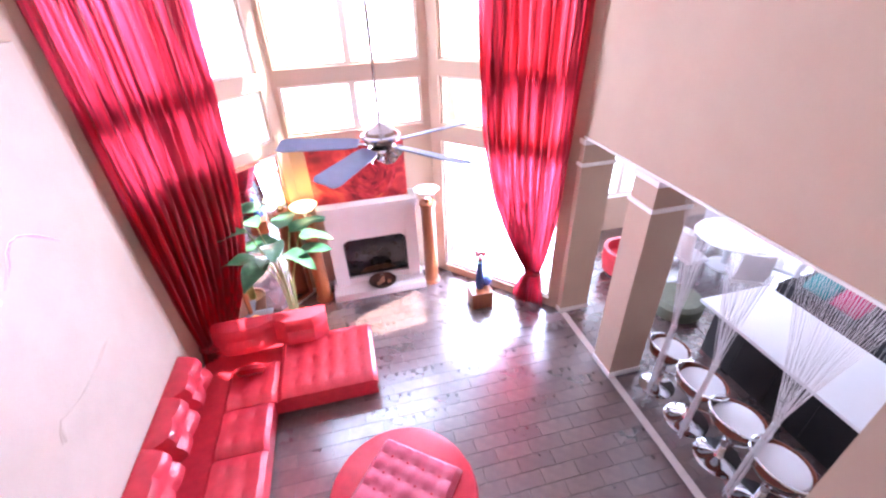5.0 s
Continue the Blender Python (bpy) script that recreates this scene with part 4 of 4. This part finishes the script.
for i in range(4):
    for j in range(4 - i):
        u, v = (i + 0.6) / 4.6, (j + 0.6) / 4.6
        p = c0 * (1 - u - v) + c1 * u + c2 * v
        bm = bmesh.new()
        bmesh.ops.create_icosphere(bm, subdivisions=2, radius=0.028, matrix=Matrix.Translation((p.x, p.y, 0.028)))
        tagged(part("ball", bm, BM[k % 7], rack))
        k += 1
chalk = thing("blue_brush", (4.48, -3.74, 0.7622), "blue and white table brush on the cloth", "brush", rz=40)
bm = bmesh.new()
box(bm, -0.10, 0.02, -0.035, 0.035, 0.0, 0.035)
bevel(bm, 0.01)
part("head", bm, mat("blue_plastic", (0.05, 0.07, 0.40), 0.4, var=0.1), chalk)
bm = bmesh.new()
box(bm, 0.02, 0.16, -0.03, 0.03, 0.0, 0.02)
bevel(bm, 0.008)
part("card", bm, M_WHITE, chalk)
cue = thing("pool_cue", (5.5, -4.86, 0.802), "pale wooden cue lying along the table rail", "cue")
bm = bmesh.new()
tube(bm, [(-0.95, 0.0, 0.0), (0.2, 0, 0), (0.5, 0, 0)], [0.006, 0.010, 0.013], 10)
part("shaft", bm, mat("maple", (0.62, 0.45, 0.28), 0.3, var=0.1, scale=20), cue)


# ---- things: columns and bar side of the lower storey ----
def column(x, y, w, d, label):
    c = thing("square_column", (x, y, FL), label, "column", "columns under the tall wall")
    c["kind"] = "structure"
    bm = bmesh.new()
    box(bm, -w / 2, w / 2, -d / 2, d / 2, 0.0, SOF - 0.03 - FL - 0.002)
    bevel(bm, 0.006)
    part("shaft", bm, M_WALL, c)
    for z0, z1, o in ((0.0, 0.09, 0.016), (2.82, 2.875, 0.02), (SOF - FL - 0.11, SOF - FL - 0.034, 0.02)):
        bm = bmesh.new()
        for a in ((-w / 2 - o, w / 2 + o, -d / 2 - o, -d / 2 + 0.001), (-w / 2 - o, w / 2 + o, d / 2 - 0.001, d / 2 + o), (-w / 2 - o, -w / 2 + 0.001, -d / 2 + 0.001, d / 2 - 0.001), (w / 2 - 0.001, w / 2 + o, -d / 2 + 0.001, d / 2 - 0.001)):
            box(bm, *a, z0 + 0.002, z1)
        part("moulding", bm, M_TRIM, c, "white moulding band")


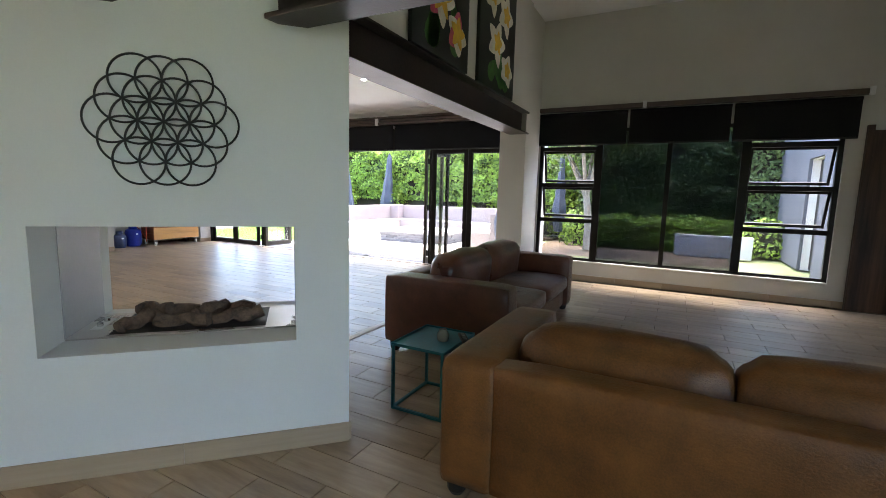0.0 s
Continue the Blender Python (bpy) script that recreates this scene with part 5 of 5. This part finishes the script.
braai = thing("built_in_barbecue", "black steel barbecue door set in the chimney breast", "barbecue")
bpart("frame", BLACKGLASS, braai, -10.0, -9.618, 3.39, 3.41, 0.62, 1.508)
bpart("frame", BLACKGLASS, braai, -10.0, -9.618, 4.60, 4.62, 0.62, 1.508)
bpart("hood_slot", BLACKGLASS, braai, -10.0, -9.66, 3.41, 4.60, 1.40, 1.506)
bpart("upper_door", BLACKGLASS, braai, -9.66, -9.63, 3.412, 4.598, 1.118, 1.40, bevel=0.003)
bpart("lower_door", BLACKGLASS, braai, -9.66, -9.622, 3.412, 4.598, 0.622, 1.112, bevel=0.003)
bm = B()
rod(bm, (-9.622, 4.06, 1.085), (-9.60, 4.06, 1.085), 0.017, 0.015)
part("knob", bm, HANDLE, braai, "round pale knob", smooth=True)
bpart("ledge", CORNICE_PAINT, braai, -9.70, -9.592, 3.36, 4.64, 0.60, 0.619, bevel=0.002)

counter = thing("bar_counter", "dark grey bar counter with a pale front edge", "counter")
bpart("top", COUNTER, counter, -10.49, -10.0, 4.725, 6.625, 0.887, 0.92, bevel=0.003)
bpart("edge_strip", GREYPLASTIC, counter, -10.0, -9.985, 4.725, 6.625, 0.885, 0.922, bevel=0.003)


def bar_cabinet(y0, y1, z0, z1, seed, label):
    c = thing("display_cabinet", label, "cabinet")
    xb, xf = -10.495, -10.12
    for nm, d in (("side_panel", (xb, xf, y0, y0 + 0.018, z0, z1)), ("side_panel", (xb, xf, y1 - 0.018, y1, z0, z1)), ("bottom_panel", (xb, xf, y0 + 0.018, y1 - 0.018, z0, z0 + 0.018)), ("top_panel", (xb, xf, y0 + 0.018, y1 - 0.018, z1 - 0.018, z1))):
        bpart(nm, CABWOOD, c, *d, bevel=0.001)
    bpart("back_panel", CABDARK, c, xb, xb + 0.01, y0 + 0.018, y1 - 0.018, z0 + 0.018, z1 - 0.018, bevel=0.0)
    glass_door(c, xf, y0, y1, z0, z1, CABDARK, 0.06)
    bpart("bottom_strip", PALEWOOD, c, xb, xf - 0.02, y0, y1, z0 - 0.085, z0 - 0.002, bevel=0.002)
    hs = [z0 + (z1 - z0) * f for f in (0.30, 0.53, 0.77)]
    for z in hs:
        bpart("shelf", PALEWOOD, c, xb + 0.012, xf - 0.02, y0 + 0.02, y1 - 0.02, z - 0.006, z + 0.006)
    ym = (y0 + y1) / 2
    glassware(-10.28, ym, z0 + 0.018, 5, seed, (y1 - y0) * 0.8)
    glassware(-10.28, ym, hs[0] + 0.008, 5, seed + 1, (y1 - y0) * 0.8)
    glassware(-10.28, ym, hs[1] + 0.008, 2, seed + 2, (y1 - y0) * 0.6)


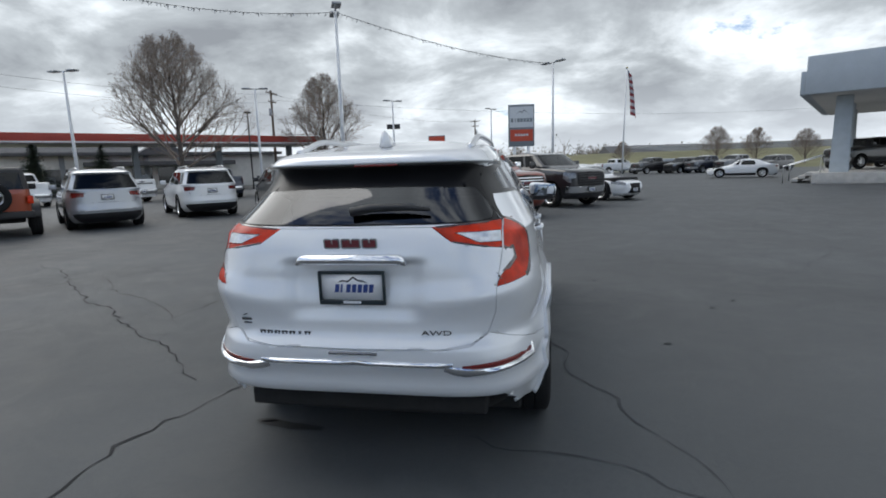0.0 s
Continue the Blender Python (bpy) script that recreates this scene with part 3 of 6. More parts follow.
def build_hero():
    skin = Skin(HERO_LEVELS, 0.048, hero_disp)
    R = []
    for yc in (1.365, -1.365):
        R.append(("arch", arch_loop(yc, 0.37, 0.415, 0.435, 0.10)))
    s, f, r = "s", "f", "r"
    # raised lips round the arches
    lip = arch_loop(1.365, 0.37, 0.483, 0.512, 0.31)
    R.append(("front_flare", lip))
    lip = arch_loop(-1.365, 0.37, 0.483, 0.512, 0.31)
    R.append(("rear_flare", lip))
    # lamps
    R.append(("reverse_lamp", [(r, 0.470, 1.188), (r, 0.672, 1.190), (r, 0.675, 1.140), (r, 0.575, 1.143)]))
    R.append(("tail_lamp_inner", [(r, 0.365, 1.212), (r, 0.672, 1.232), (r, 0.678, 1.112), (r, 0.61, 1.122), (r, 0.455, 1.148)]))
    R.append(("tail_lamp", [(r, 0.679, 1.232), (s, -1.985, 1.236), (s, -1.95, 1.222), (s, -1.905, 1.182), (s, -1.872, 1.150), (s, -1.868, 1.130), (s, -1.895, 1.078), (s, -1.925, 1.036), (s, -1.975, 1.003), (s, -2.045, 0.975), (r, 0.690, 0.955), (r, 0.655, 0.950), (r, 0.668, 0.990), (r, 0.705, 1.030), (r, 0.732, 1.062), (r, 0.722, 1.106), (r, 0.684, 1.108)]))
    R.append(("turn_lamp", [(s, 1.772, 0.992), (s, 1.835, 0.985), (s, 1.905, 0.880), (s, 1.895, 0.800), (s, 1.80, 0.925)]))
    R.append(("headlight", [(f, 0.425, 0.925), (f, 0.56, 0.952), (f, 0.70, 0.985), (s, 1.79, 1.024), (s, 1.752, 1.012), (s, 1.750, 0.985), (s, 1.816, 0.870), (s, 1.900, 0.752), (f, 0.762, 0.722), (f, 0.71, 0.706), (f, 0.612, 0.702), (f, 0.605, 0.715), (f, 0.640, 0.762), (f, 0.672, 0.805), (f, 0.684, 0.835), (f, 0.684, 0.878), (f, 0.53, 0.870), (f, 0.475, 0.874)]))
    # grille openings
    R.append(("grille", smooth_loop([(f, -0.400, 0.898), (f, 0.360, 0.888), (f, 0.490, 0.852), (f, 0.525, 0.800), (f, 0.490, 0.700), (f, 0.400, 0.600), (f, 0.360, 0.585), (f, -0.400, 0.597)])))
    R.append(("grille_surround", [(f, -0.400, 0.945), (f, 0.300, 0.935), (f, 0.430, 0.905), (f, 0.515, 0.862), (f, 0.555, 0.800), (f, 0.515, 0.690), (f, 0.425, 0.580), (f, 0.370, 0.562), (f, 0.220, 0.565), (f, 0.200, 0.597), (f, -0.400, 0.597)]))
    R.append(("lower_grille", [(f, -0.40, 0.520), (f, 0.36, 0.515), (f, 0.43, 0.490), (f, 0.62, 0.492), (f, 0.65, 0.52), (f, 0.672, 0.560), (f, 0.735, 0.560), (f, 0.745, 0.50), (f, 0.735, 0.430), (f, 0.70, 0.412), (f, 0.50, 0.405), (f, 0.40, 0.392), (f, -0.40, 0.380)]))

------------

## [TASK STATEMENT]
Out of the material above, gather each line where "scene" appears.

## [EXERCISE RESULT]
Continue the Blender Python (bpy) script that recreates this scene with part 4 of 4. This part finishes the script.
Continue the Blender Python (bpy) script that recreates this scene with part 5 of 5. This part finishes the script.
Continue the Blender Python (bpy) script that recreates this scene with part 3 of 6. More parts follow.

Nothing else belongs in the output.